■ Written instruction
Your task is to reproduce word for word the lines running from the line containing "# ---- helpers" to the line containing "pose from metres", inclusive. Nothing else belongs in the answer.

■ Supplied material

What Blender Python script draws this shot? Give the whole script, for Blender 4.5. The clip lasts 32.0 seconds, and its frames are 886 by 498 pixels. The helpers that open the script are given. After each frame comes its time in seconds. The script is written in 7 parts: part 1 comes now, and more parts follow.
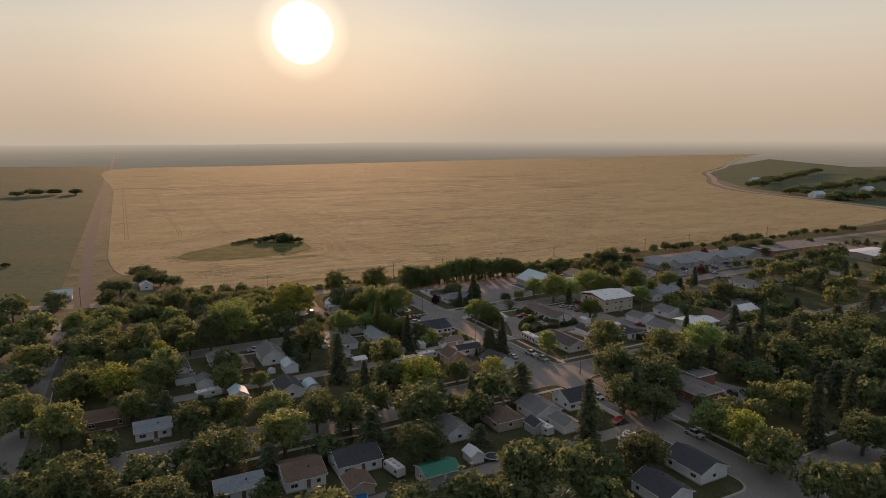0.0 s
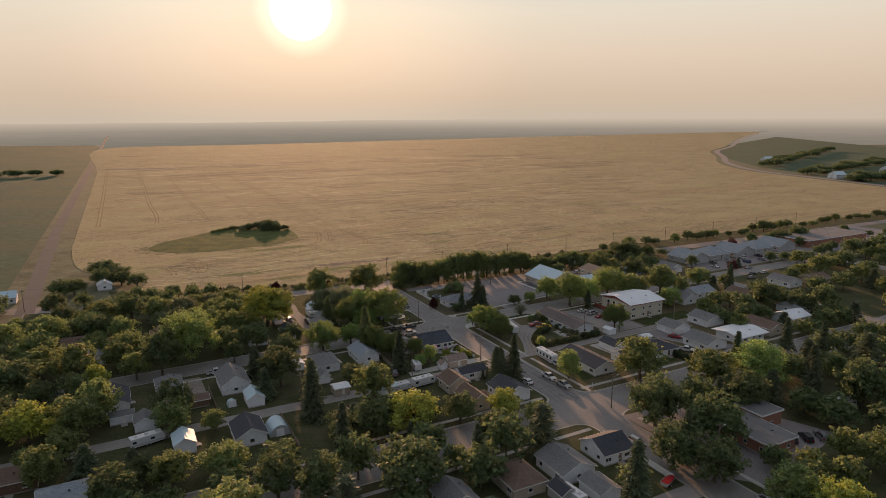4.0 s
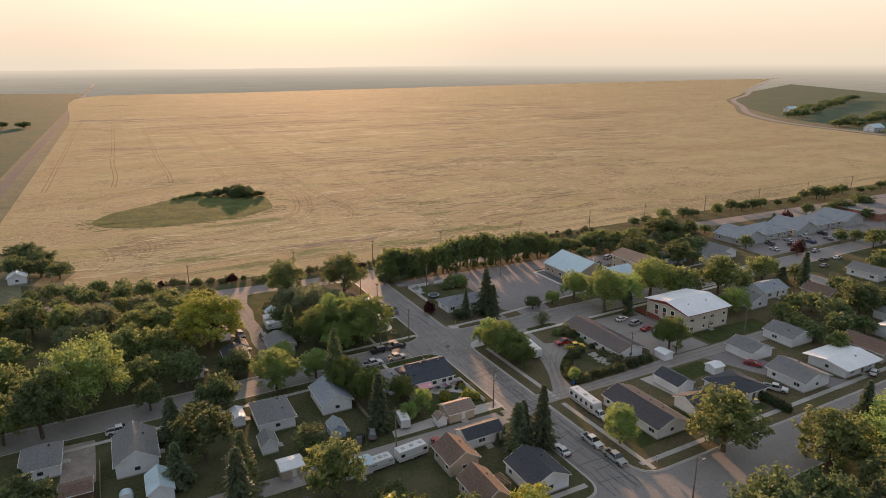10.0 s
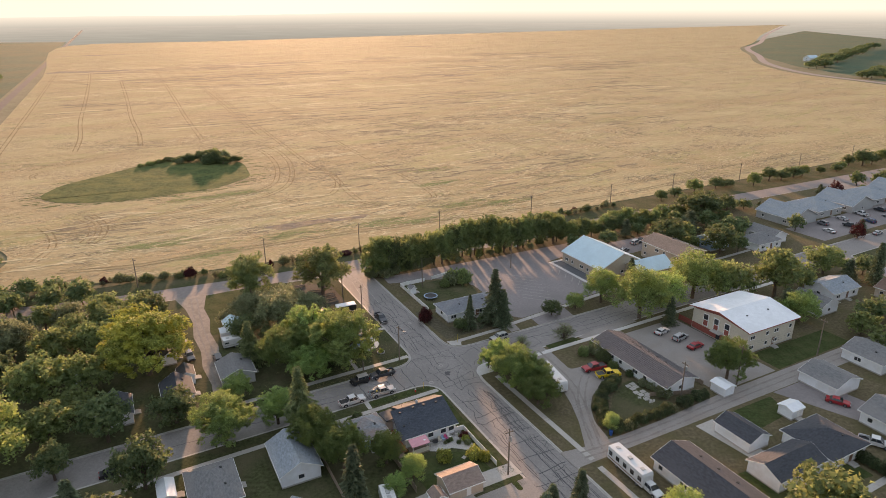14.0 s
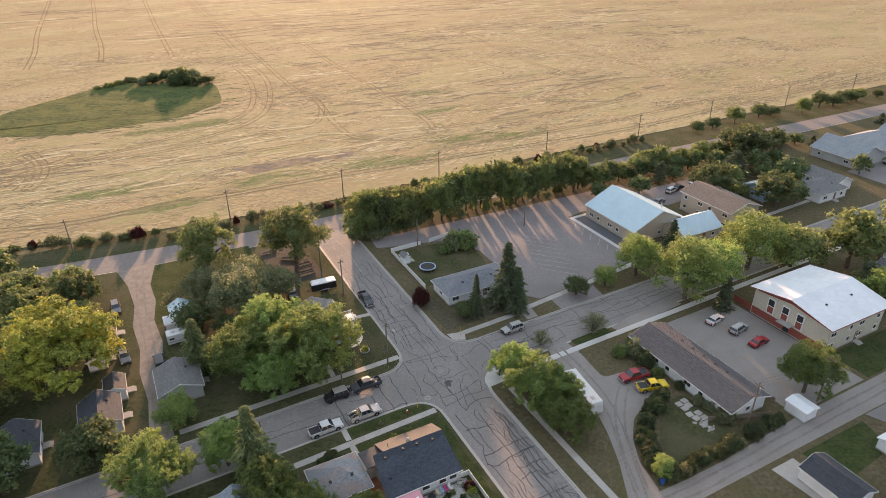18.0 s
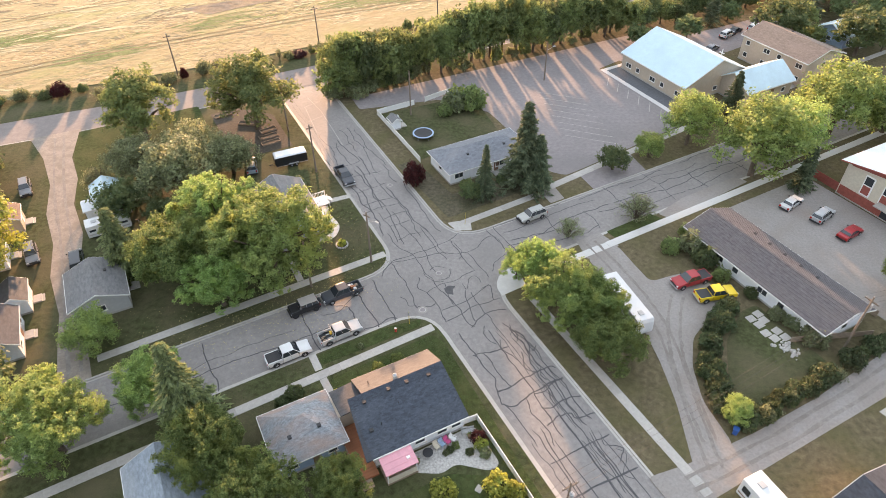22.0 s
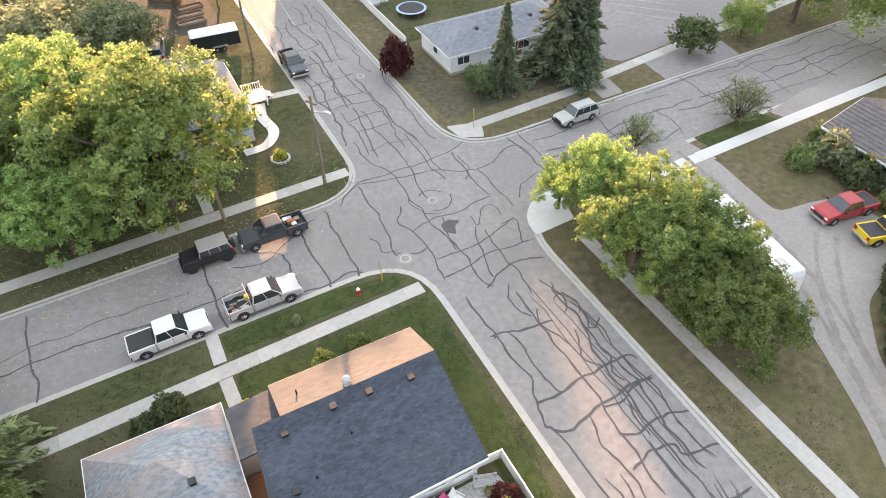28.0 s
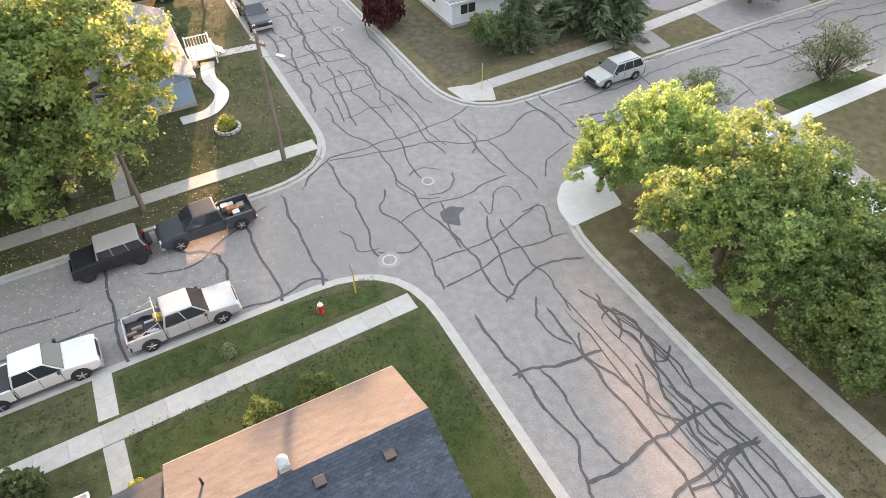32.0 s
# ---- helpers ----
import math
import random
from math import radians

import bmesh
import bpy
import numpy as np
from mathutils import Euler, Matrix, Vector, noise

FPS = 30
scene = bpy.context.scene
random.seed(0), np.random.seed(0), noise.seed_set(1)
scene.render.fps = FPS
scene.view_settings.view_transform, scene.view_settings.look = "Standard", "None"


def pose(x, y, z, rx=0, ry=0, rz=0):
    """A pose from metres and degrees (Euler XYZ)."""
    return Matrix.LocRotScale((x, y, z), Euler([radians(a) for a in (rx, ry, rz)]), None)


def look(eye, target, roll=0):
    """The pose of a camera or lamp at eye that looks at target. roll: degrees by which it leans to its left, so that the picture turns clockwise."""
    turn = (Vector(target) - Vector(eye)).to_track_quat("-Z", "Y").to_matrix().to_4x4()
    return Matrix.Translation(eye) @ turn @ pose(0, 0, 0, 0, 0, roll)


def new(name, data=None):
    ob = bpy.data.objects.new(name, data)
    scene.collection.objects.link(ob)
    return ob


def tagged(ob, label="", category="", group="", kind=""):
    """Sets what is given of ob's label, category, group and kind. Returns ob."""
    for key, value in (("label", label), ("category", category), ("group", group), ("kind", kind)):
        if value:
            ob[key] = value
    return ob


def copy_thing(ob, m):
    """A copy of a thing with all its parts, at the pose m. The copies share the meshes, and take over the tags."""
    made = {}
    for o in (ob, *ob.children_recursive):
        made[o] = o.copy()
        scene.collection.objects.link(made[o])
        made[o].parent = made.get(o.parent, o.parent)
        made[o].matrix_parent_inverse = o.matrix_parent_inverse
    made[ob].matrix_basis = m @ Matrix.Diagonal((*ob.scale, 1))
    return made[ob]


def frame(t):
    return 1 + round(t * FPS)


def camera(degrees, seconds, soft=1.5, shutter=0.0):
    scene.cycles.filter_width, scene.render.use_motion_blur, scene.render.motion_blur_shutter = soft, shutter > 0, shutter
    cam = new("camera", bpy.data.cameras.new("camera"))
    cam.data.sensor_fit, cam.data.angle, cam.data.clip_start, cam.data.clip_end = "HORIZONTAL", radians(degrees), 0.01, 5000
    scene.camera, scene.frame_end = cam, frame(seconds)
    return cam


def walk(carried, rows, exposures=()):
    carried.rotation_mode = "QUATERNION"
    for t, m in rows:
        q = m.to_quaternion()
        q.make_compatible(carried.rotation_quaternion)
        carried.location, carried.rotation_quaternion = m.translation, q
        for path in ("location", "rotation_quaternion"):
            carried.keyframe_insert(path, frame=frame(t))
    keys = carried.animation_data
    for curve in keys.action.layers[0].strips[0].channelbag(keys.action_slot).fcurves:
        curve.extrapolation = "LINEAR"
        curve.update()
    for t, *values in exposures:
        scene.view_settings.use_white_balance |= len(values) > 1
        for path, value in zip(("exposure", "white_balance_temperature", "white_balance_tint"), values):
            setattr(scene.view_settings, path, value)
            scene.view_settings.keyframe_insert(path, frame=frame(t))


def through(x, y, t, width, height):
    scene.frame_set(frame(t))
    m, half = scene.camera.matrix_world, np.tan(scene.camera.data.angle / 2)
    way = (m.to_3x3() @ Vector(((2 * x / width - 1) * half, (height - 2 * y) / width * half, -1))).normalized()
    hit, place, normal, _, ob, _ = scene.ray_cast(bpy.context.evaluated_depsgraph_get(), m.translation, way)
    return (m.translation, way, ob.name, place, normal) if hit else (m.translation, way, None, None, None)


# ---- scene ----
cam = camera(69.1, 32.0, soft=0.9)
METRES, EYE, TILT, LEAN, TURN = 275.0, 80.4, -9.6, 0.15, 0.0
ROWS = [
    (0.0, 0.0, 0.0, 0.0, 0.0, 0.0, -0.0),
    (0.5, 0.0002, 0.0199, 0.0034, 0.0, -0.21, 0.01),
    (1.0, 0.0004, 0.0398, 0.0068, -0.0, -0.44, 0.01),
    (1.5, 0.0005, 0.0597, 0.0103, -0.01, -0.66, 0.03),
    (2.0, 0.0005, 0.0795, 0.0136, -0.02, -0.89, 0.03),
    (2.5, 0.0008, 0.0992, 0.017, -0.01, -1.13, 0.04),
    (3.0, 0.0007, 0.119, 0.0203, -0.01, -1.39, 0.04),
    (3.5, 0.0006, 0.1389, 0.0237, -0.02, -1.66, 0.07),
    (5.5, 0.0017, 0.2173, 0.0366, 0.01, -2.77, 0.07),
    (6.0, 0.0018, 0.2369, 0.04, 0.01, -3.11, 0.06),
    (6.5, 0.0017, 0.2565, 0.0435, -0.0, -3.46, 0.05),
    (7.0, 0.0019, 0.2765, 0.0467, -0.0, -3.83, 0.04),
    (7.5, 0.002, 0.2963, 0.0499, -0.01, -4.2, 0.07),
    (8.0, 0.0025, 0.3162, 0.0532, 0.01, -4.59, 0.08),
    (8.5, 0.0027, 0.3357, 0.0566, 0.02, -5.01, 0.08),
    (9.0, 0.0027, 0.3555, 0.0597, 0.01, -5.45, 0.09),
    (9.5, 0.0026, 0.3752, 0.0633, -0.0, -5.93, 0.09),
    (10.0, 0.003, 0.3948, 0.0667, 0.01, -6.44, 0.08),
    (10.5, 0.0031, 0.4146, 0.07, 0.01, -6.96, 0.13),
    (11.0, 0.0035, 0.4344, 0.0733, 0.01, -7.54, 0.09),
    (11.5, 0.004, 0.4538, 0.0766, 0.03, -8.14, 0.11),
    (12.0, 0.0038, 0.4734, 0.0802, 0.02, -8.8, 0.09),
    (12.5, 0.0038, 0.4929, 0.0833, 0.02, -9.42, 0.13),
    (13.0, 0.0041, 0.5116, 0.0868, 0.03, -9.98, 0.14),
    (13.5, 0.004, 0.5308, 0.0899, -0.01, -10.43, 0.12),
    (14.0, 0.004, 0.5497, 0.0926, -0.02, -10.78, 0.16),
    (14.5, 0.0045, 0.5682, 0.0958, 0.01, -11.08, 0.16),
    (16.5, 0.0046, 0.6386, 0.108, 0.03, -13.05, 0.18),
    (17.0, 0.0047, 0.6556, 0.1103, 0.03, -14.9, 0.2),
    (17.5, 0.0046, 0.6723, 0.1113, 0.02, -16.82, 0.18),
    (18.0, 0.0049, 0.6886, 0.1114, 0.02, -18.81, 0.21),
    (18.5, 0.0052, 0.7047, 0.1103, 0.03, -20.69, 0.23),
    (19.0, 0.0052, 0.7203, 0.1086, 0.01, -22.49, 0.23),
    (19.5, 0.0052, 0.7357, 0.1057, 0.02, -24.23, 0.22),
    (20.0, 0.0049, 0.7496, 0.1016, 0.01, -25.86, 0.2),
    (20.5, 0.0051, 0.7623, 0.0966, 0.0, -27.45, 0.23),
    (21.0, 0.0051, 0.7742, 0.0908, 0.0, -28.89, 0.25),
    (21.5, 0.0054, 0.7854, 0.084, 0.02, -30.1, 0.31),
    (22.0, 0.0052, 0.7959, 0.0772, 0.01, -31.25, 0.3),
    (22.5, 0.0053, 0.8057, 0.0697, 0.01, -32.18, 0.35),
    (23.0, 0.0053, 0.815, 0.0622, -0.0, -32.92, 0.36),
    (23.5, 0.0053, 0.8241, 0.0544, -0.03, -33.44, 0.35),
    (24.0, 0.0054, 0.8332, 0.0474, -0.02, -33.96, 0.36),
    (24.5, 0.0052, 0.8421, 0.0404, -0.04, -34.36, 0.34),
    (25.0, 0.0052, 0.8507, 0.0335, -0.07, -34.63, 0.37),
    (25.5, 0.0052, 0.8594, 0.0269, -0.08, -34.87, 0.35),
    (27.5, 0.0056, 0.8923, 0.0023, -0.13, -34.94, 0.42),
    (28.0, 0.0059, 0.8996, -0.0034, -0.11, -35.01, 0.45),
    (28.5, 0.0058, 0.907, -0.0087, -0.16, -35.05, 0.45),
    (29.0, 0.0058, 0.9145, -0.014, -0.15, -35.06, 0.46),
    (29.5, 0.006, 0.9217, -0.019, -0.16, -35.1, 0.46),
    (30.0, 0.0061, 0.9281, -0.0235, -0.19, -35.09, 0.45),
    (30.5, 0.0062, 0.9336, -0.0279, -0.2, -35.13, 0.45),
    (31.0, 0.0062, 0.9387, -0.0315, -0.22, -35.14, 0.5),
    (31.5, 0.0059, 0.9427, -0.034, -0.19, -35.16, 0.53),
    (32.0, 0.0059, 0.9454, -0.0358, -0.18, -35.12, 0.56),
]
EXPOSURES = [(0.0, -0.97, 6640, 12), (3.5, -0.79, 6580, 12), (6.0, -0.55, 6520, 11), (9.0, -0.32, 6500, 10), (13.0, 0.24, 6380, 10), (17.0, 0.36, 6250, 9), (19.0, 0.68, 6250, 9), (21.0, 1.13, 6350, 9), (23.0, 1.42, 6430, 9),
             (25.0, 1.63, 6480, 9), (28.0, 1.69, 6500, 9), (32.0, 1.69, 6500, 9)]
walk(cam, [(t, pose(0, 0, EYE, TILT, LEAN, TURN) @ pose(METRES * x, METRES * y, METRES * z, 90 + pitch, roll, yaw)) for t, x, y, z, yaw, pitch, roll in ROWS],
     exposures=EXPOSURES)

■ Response
# ---- helpers ----
import math
import random
from math import radians

import bmesh
import bpy
import numpy as np
from mathutils import Euler, Matrix, Vector, noise

FPS = 30
scene = bpy.context.scene
random.seed(0), np.random.seed(0), noise.seed_set(1)
scene.render.fps = FPS
scene.view_settings.view_transform, scene.view_settings.look = "Standard", "None"


def pose(x, y, z, rx=0, ry=0, rz=0):
    """A pose from metres and degrees (Euler XYZ)."""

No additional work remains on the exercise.